As we have heard, the fact that the basic state pension is uprated only in line with prices means that, as pensioners get older, many also become poorer in relation to the rest of the population. The basic state pension is now worth 15 per cent. of average earnings, compared with 26 per cent. in 1979. We welcome the commitment to reinstating the earnings link, but clarification on the date—2012 or 2015—would be welcome. It goes without saying that, for us as Liberal Democrats, it cannot come soon enough. I hope that the Minister will throw some light on this issue.
Sadly, the most striking similarity with 100 years ago is the presence of means-testing. More pensioners are means-tested now than at any other time. It remains unpopular, demeaning and ineffective at getting help to those who need it most. I was not in Parliament in 1993 when the now right hon. Member for Kirkcaldy and Cowdenbeath (Mr. Brown) declared that he wanted to end means-testing for the elderly, but I cannot help feeling that he was right then and it is right now.
David Taylor: Does the hon. Gentleman agree that one of the most straightforward ways of reducing the means-testing of pensioners would be to make the basic state pension payable at the guaranteed credit level of £124 a week? Of course, there are cost implications of doing that and it would need to be phased in, but it could be funded readily by two sources: first, through access to the national insurance fund and the surpluses in it and, secondly, and more substantially, by tackling more effectively the tax evasion and tax avoidance that is so prominent in the commercial sector in this country.
John Barrett: As the hon. Gentleman rightly mentions, there are a number of ways to get our pensions up to a decent basic level. I have no doubt that there is a substantial amount of money in the Government’s Budget that has not been used—it has been set aside for pension credit, and so on, and is earmarked for pensioners—but which the pensioners do not receive. So any way forward is a good idea.
The Government have admitted that their public service agreement target set in 2004 to increase pension credit take-up to 3.2 million pensioner households is unachievable and they have quietly abandoned that target. The latest figures show that the take-up of pension credit was about 65 per cent., or 2.6 million. In total an estimated 1.7 million people eligible for help are missing out. Often, the Government say that pension credit goes to those who are most in need, but those most in need are those who are entitled to pension credit but who are not receiving it.
We can argue about whether the low take-up rate is down to the complexity of the forms, the perceived degrading nature of having to apply for benefits or to people not knowing that help is available. However, make no mistake: whatever the reasons why individuals do not claim, it is not because they do not need the help.
As a result of over-reliance on means-testing, people are not only falling through the net in respect of pension credit. The take-up rate of housing benefit among pensioners, according to the latest figures, was 87 per cent., leaving up to 310,000 eligible people not claiming. Similarly, the take-up of council tax benefit among pensioners is languishing at 58 per cent., or 2.5 million, leaving up to 2.1 million eligible people not claiming. To put those two figures into perspective, this is even worse than under the previous Conservative Government.
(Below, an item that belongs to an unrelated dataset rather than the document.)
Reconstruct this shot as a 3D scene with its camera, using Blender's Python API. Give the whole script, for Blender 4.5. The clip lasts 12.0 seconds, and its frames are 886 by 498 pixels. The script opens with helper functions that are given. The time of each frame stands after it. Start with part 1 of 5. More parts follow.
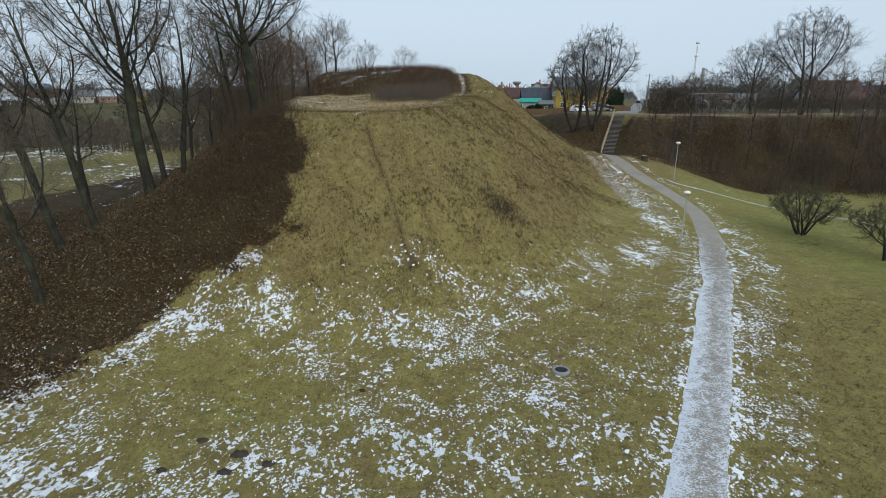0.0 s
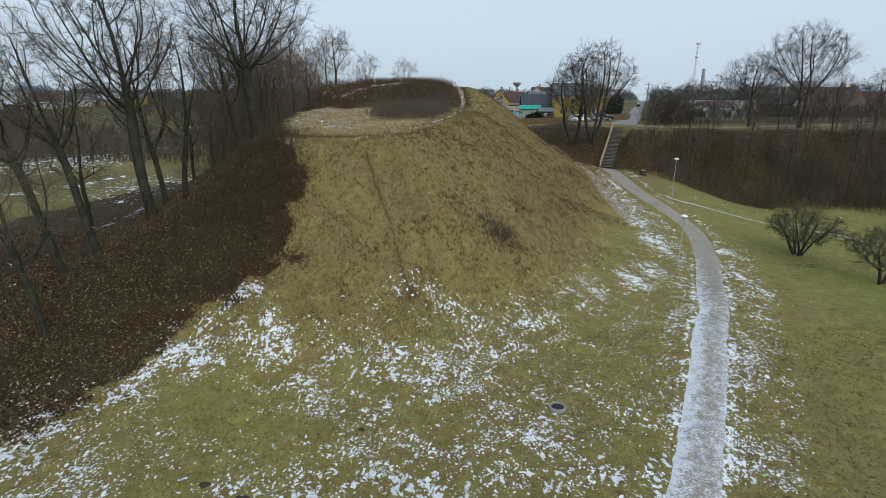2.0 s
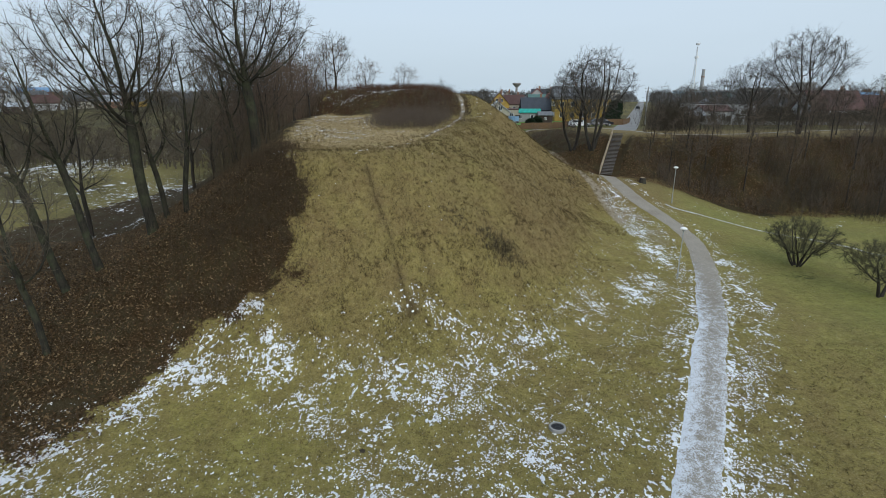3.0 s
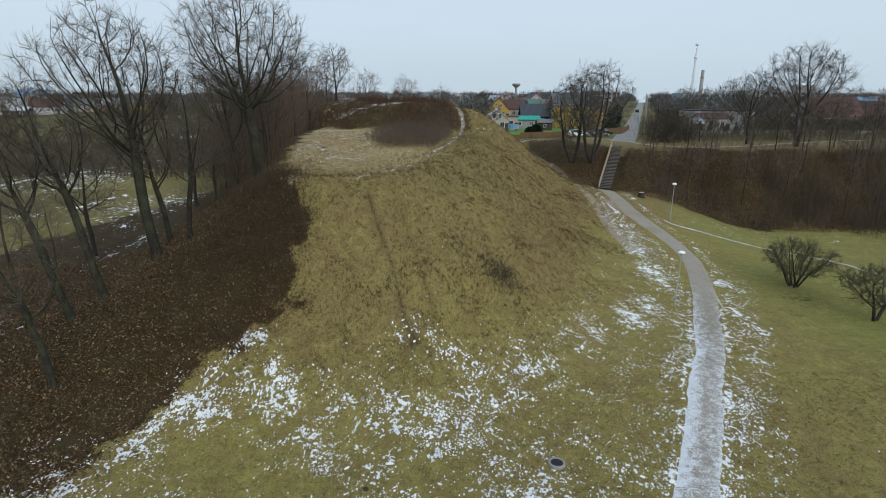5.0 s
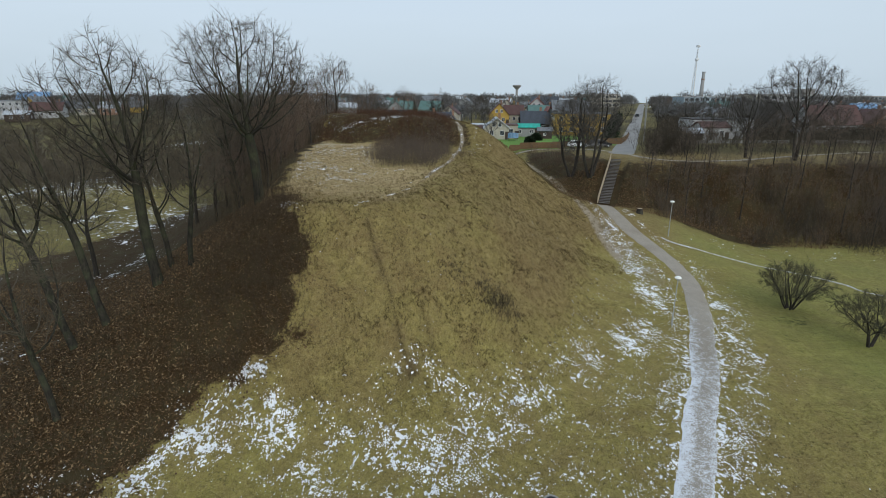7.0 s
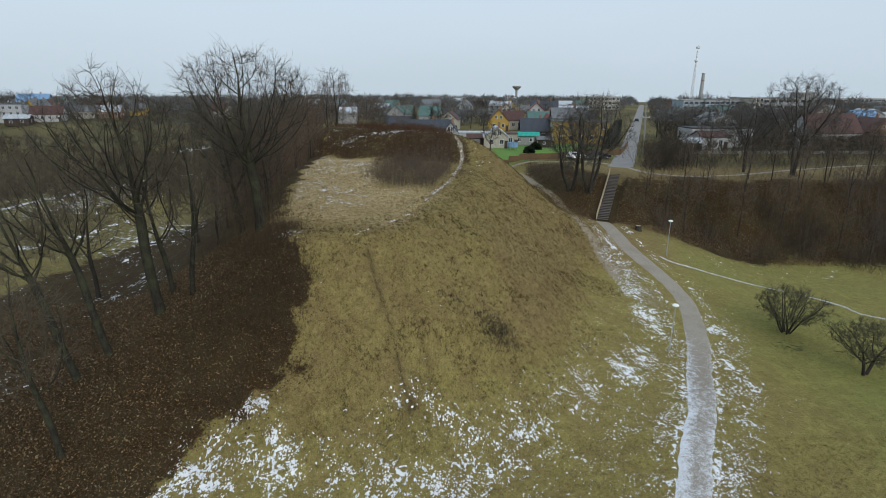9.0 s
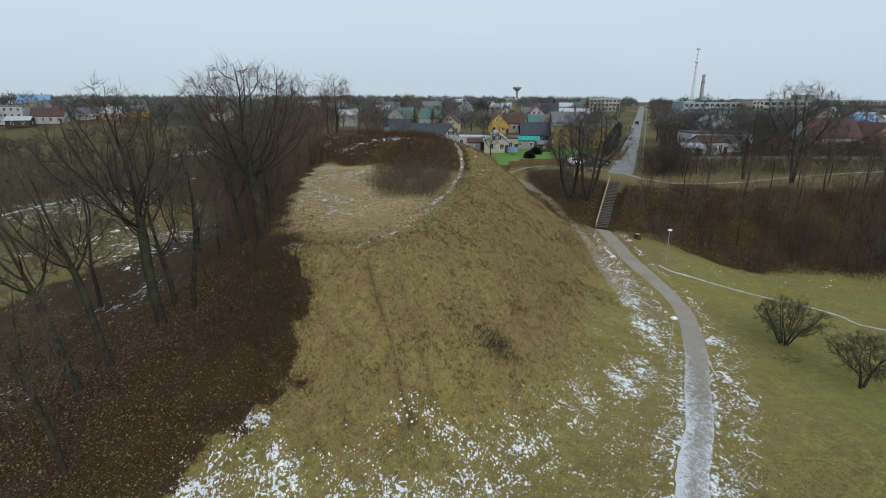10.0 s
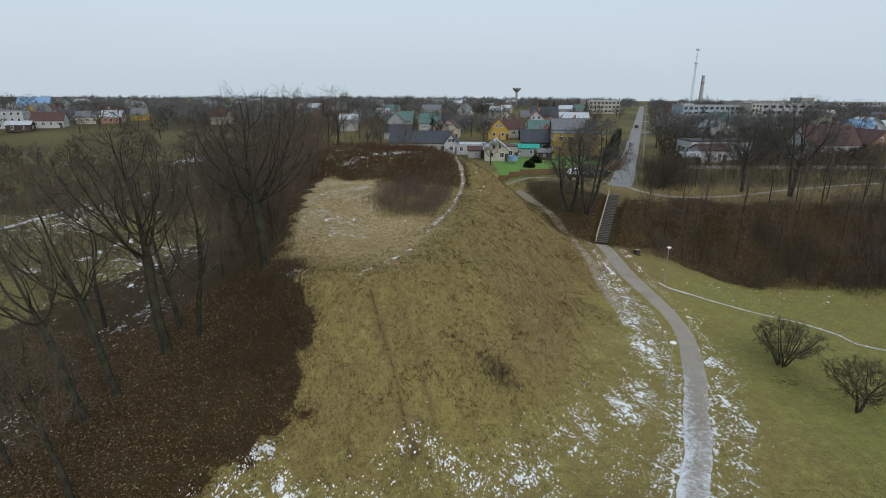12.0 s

Constituents have often told me that the Government are good at collecting taxes, but much less efficient at delivering help when people need it most. The pension credit is a case in point. It is difficult for me as a constituency MP to assure pensioners of the need to apply for pension credit when one in three awards is incorrect. All hon. Members will have had first-hand experience of the impact of that. The credibility of the whole pension system is called into question when fraud and error rates are so high.
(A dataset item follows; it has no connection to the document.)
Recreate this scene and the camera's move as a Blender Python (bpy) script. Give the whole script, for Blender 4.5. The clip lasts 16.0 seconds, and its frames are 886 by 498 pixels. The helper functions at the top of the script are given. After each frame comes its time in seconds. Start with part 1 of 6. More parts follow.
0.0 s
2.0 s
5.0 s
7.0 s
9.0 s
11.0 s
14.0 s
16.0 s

Another concern about means-testing in the light of the Government’s proposals for personal accounts and the emphasis on encouraging saving is that there is no escaping the fact that extensive means-testing will erode the returns from savings, and reduce the incentives to save.
Richard Younger-Ross: Does my hon. Friend accept that with the current reforms, pensioners are receiving advice on whether to buy extra years, but if they are entitled to pension credit, they are, perversely, better off if they do not buy extra years and, instead, rely on that benefit? The way to get people to save is to simplify the system and to provide a basic pension without the complications of credits so that there is an incentive to save, and that they keep their savings when they retire.
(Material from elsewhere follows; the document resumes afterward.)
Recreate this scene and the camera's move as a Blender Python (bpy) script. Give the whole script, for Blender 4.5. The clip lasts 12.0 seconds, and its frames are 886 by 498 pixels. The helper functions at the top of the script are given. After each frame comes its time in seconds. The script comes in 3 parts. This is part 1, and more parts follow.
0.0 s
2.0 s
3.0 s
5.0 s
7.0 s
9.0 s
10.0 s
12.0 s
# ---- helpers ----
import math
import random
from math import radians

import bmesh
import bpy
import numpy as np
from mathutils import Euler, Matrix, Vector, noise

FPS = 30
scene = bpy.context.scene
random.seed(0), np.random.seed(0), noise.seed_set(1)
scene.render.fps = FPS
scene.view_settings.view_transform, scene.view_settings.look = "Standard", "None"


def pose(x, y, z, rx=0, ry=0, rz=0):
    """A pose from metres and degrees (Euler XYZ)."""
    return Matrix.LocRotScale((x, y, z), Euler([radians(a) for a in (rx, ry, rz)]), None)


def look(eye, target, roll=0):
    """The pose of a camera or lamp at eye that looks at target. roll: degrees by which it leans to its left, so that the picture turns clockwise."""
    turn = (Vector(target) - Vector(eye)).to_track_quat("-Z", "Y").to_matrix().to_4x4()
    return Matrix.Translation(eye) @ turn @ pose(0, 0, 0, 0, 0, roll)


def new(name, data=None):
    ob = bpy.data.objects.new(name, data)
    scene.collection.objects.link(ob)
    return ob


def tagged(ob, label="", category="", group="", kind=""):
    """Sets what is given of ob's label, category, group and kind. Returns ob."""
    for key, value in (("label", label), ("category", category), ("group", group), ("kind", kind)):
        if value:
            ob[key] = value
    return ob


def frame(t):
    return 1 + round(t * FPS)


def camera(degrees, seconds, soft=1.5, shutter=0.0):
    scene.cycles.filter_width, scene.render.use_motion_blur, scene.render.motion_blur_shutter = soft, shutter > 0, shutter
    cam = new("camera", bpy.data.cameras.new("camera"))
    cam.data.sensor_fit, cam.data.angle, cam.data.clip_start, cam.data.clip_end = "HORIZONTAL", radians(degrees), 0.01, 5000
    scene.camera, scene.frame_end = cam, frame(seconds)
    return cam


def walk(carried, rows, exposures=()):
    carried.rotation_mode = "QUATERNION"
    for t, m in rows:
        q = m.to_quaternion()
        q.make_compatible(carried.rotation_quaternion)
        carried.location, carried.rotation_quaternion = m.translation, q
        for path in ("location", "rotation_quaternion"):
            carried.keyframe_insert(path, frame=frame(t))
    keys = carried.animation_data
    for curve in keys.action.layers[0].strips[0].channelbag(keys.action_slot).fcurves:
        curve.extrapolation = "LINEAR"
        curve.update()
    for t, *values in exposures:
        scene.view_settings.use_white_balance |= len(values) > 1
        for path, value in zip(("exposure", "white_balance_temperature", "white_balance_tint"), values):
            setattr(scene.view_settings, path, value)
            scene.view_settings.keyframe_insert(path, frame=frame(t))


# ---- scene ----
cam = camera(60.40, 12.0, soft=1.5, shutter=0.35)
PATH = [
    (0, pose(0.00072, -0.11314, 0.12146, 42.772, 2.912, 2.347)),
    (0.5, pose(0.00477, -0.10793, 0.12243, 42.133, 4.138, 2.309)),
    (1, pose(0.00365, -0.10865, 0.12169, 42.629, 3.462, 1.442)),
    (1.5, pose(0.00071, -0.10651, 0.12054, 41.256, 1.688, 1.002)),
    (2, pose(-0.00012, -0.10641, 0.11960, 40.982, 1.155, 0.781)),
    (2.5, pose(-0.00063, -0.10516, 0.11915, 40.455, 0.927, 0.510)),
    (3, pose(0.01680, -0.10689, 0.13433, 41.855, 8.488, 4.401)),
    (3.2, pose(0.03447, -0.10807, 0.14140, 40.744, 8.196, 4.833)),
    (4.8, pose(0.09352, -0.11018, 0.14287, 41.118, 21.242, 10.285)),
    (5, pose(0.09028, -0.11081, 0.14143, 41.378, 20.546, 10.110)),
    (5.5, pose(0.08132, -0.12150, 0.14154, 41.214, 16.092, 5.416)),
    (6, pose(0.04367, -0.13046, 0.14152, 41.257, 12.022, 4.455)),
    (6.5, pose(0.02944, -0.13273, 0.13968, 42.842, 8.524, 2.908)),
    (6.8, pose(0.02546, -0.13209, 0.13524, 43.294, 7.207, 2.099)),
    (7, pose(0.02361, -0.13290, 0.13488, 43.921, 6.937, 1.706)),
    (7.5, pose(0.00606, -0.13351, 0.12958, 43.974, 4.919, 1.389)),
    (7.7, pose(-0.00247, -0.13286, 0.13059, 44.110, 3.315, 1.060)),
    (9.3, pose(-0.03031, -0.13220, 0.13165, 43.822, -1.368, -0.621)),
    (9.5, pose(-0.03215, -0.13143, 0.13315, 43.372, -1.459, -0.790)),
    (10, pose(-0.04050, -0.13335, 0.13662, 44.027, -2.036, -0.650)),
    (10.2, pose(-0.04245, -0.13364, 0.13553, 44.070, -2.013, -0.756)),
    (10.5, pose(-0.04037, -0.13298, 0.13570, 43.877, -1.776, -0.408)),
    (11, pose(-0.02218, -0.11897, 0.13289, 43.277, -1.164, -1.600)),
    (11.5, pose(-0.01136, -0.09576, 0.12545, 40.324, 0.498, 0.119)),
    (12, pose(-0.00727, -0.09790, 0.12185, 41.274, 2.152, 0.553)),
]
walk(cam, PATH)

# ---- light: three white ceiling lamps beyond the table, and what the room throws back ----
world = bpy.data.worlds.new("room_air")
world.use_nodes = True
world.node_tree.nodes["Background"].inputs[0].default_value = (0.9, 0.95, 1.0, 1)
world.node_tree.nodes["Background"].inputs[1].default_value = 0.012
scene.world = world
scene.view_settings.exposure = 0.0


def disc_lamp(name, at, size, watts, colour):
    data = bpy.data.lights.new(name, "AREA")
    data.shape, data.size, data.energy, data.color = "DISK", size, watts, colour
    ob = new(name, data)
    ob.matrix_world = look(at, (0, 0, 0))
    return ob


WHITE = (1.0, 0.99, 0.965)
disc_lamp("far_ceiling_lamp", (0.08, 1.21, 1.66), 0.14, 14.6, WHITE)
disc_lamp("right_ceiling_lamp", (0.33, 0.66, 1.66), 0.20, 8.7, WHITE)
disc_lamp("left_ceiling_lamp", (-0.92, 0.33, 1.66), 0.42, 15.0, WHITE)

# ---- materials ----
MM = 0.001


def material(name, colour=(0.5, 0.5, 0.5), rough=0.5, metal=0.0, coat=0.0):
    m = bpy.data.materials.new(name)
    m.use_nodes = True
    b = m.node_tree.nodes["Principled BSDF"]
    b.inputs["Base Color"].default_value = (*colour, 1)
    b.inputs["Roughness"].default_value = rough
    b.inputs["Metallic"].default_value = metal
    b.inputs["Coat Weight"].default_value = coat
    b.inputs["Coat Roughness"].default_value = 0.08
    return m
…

John Barrett: We must have a system in which it makes sense to make provision for years ahead, instead of the alternative of making no provision and hoping that the benefits system will pick up the slack. We cannot afford any more reasons for people not investing in pensions. The list is already long enough.
Among the many victims of the 10p tax fiasco were elderly people on low incomes, and hot on the heels of that was the news that pensioners now stand to miss out on hundreds of millions of pounds in benefits because the eligible backdating periods for pensioners claiming pension credit, housing benefit and council tax benefit have been cut from 12 months to three months, and for working-age claimants the period is being cut from 12 months to six months. Clearly, both are unjustifiable, given the additional lengths that people must go to to justify a backdated claim, but pensioners seem to be particularly harshly treated.
The group most failed by the current system is undoubtedly women. Like those a century ago, the poorest of today's pensioners are women, the vast majority of whom receive less than a full state pension. Many were badly advised about paying the small stamp or were unable to pay national insurance contributions, perhaps because they were caring for their families, or were in low-paid or part-time employment. We have had some welcome concessions from the Government this week, but there is still no help for women who have already retired and who are not receiving a full state pension, or those who have made less than a quarter of the full contributions and who currently receive no basic state pension at all.
As we see the failure of means-testing, I am confident that conventional wisdom will swing behind the idea of a citizen's pension at a rate that can genuinely deliver security and dignity in retirement for every citizen, and yet which is simple enough for everyone to understand. Such a pension system would be equitable and would not discriminate between men and women.
Of course, many of the issues raised today will be picked up as the Pensions Bill makes its way through the other place. It is vital that it is correct, because we cannot afford to get it wrong. At a time when hundreds of billions of pounds have been found to protect banks and bankers, it is time that the Government provided the same level of concern for our pensioners.